1994 industrial disaster at Port Neal Complex, Iowa

The Port Neal fertilizer plant explosion occurred on December 13, 1994 in the ammonium nitrate plant at the Terra International, Inc., Port Neal Complex, 16 mi south of Sioux City, Iowa, United States. Four workers at the plant were killed by the explosion, and 18 others were injured. The seven-story building at the seat of the blast was completely destroyed, leaving only a crater, and significant damage was inflicted to the surrounding structures. Four nearby electricity generating stations were disabled by the explosion, and the effects of the blast were felt up to 30 miles away. A high-voltage line running adjacent to the plant and over the Missouri River was damaged, disrupting power in the neighboring state of Nebraska. Two 15,000-ton refrigerated ammonia storage tanks were ruptured, releasing liquid ammonia and ammonia vapors which forced the evacuation of 1,700 residents from the surrounding area.

==Causes of explosion==

An investigation conducted by the United States Environmental Protection Agency (EPA) concluded in 1996 that the explosion was initiated by an accelerated thermal decomposition reaction as "a direct result of unsafe operating procedures and conditions" at the plant. The investigation team concluded that the explosion resulted from a lack of written, safe operation procedures at the Terra Port Neal ammonium nitrate plant. The lack of safe operating procedures resulted in conditions in the plant that were necessary for the explosion to occur.
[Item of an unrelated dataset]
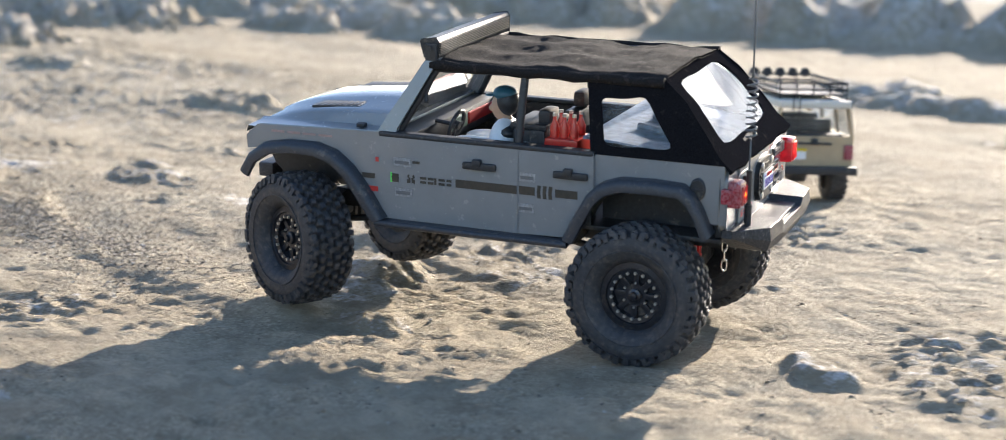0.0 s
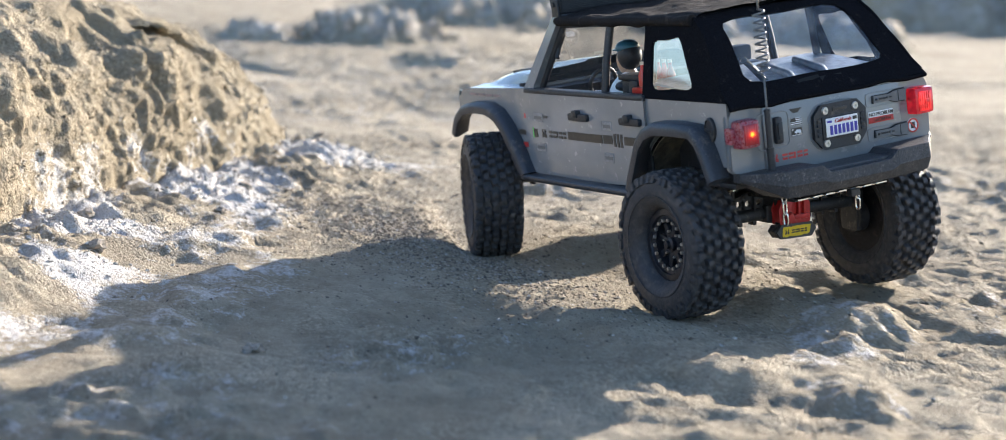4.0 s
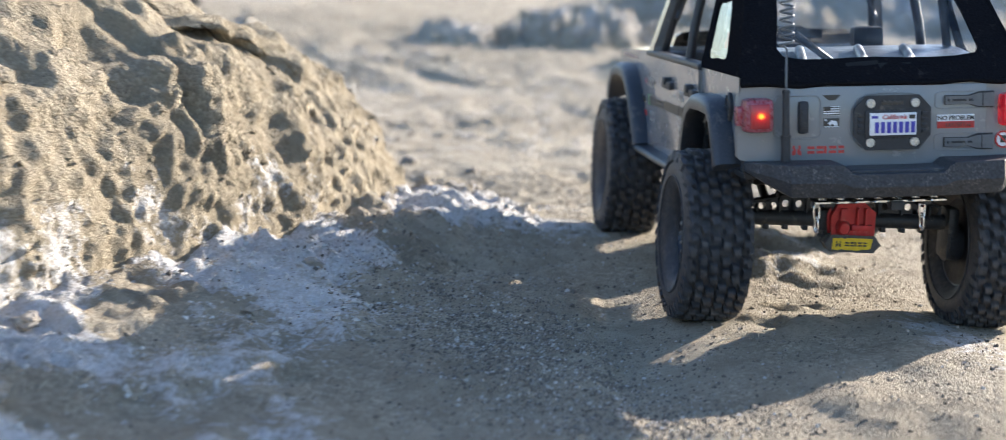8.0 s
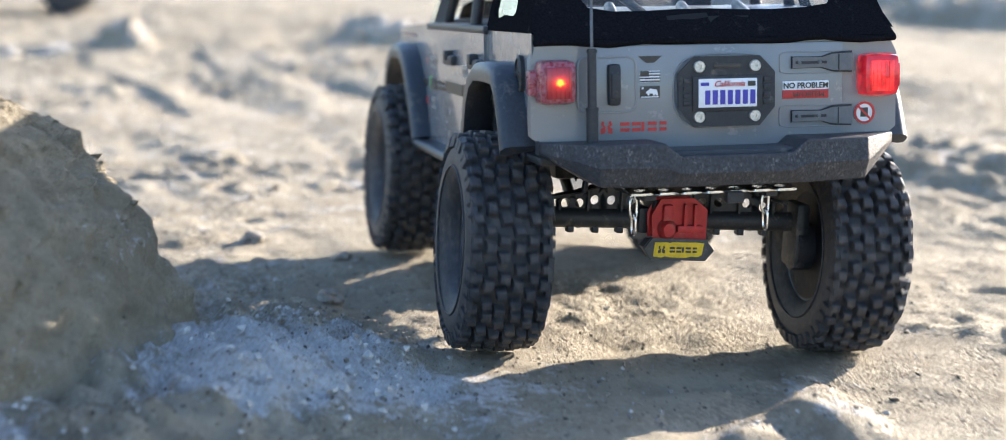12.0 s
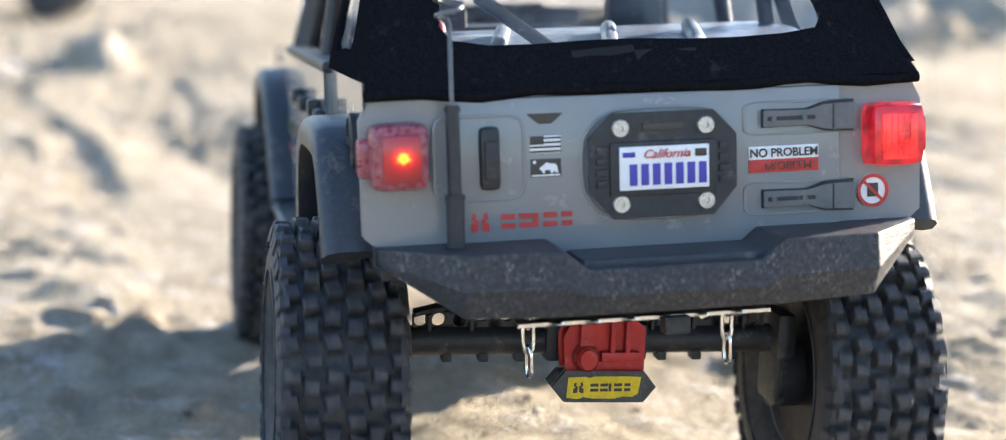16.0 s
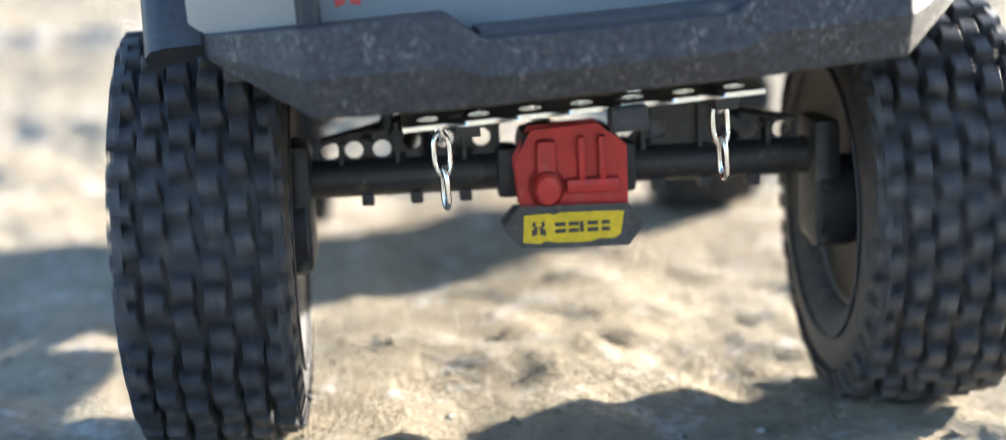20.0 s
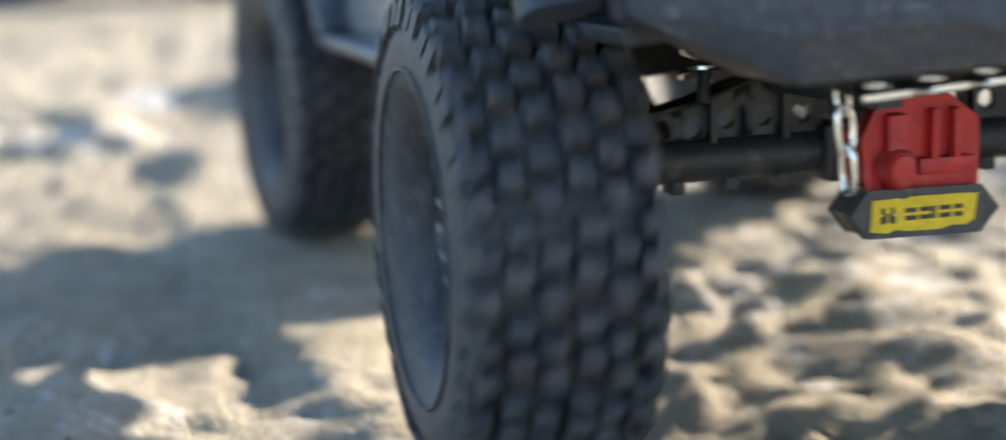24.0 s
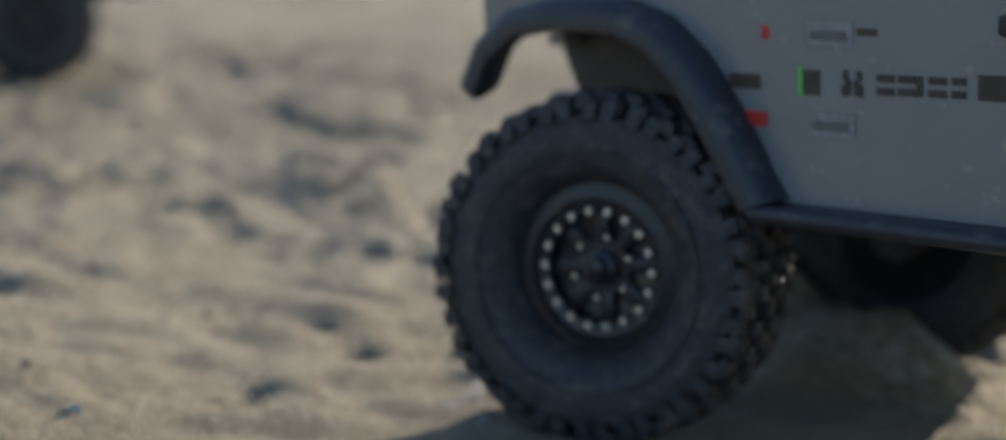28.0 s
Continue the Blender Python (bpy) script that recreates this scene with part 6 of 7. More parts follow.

The significant conditions that caused the explosion were:

1. Strongly acidic conditions in the neutralizer and rundown tank;
2. Prolonged application of 200 psig steam to the neutralizer nitric acid spargers;
3. The creation of bubbles and low density zones in the neutralizer;
4. Lack of flow in the neutralizer and rundown tank;
5. The presence of chlorides, from a cooling water leak, in the neutralizer and rundown tank;
6. Lack of monitoring of the ammonium nitrate plant after the plant was shut down with the process vessels charged.

The EPA had conducted a safety audit at the plant just eight months prior to the explosion. The plant was Iowa's largest producer of nitrogen-based fertilizers and its loss contributed to a national 50% increase in the cost of fertilizer by the following year.